*** Data segment ***

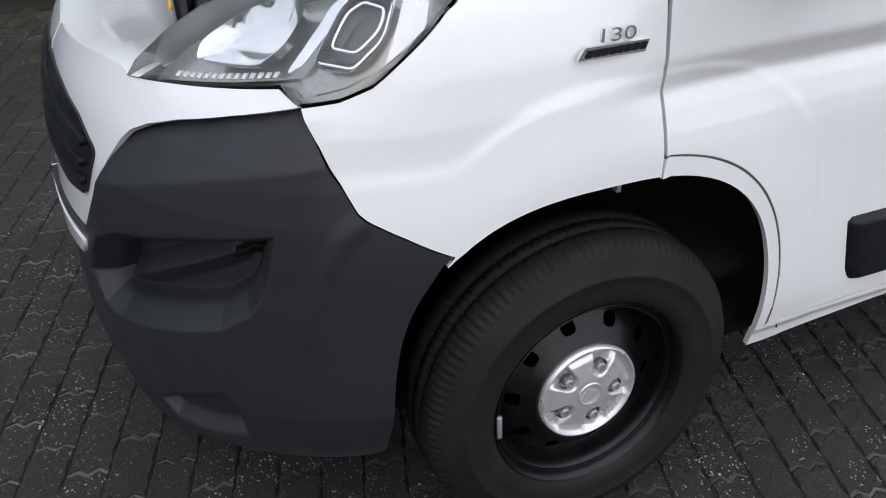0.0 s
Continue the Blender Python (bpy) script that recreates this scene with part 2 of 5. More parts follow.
ORANGE = material("crane_orange", (0.55, 0.10, 0.02), 0.5, 0, 0.2, 3.0, 20.0)
NAVY = material("navy_cladding", (0.012, 0.016, 0.10), 0.5, 0, 0.15, 1.0, 10.0)
GREYWALL = material("grey_wall", (0.24, 0.23, 0.22), 0.7, 0, 0.2, 0.5, 10.0)
BROWNWALL = material("brown_cladding", (0.085, 0.07, 0.065), 0.7, 0, 0.2, 0.5, 10.0)
WHITEWALL = material("white_cladding", (0.62, 0.63, 0.65), 0.5, 0, 0.1, 0.5, 10.0)
FARGLASS = material("far_glazing", (0.05, 0.06, 0.07), 0.12, 0, 0.4, 0.4, 4.0)
GALV = material("galvanised_steel", (0.42, 0.43, 0.44), 0.45, 0.6, 0.2, 10.0, 90.0)
EARTH = material("rubble_earth", (0.16, 0.12, 0.08), 0.9, 0, 0.5, 3.0, 30.0, 0.8)
BARK = material("bare_twigs", (0.10, 0.075, 0.06), 0.9, 0, 0.3, 5.0, 50.0)
SKIPGREY = material("dark_grey_skip_paint", (0.035, 0.037, 0.040), 0.55, 0, 0.35, 2.0, 40.0, 0.3)
TARP = material("white_tarpaulin", (0.75, 0.75, 0.74), 0.5, 0, 0.15, 4.0, 40.0, 0.4)


def paint(name, color):
    return material(name, color, 0.3, 0, 0.12, 2.0, 30.0, 0, 0.4)


TRUCKGREEN, TRUCKYELLOW, TRUCKRED, TRUCKBLUE = (paint("truck_" + k, c) for k, c in (
    ("green", (0.010, 0.16, 0.095)), ("yellow", (0.72, 0.28, 0.012)), ("red", (0.38, 0.022, 0.018)), ("blue", (0.02, 0.12, 0.42))))
TRUCKWHITE = paint("truck_white", (0.72, 0.73, 0.74))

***

Repeat the data exactly, dropping every picture it holds.

0.0 s
Continue the Blender Python (bpy) script that recreates this scene with part 2 of 5. More parts follow.
ORANGE = material("crane_orange", (0.55, 0.10, 0.02), 0.5, 0, 0.2, 3.0, 20.0)
NAVY = material("navy_cladding", (0.012, 0.016, 0.10), 0.5, 0, 0.15, 1.0, 10.0)
GREYWALL = material("grey_wall", (0.24, 0.23, 0.22), 0.7, 0, 0.2, 0.5, 10.0)
BROWNWALL = material("brown_cladding", (0.085, 0.07, 0.065), 0.7, 0, 0.2, 0.5, 10.0)
WHITEWALL = material("white_cladding", (0.62, 0.63, 0.65), 0.5, 0, 0.1, 0.5, 10.0)
FARGLASS = material("far_glazing", (0.05, 0.06, 0.07), 0.12, 0, 0.4, 0.4, 4.0)
GALV = material("galvanised_steel", (0.42, 0.43, 0.44), 0.45, 0.6, 0.2, 10.0, 90.0)
EARTH = material("rubble_earth", (0.16, 0.12, 0.08), 0.9, 0, 0.5, 3.0, 30.0, 0.8)
BARK = material("bare_twigs", (0.10, 0.075, 0.06), 0.9, 0, 0.3, 5.0, 50.0)
SKIPGREY = material("dark_grey_skip_paint", (0.035, 0.037, 0.040), 0.55, 0, 0.35, 2.0, 40.0, 0.3)
TARP = material("white_tarpaulin", (0.75, 0.75, 0.74), 0.5, 0, 0.15, 4.0, 40.0, 0.4)


def paint(name, color):
    return material(name, color, 0.3, 0, 0.12, 2.0, 30.0, 0, 0.4)


TRUCKGREEN, TRUCKYELLOW, TRUCKRED, TRUCKBLUE = (paint("truck_" + k, c) for k, c in (
    ("green", (0.010, 0.16, 0.095)), ("yellow", (0.72, 0.28, 0.012)), ("red", (0.38, 0.022, 0.018)), ("blue", (0.02, 0.12, 0.42))))
TRUCKWHITE = paint("truck_white", (0.72, 0.73, 0.74))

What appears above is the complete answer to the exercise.